Patricia Gachambi Mwangi


Groups are increasingly becoming the norm in the largely dynamic and complex
environment surrounding organizations. Due to this, understanding group dynamics is
imperative for modern managers. It is commonly assumed that once a group is put
together, group members will harness their collective abilities to accomplish group
tasks. This is especially at the top of the organization where top managers are largely
aware of overall organization objectives. However, the ability of the group to deliver
group goals depends on how well the group members can work together and support
each other. The self categorization theory proposes that this ability is driven by how
cohesive the group is. This study therefore sought to determine the effect of group
cohesion on firm performance through a cross sectional descriptive survey. Primary
and secondary data was obtained relating to 53 large food and beverage manufacturing
firms in Kenya and was analyzed using ordinary linear regression. The study
established that the teams in these firms were moderately to highly cohesive.
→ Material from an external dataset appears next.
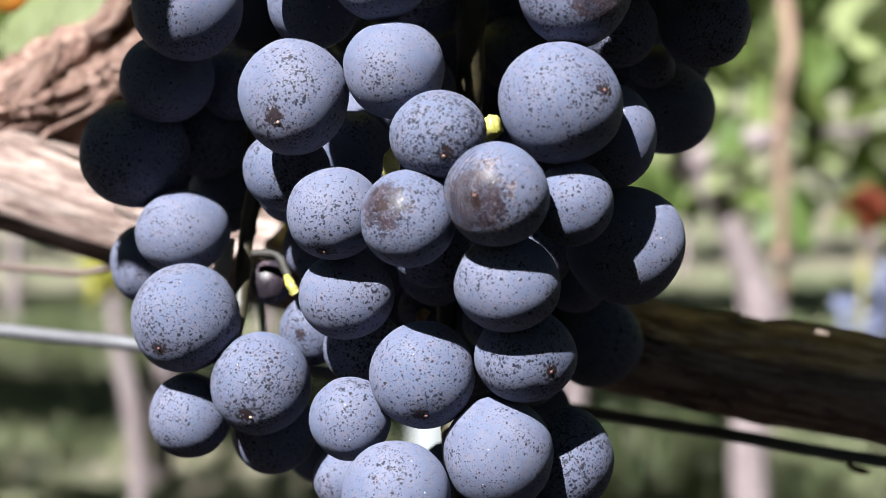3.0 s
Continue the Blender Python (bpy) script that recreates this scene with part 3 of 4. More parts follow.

Further,
group cohesion significantly affected financial, customer, internal processes, social and
learning and development performance perspectives positively which was consistent
with the self categorization theory. The study therefore concluded that group cohesion
was a key ingredient in the performance of teams and recommended that managers
should always craft measures to engender task and social cohesion in designing working
teams if such teams were to deliver superior performance.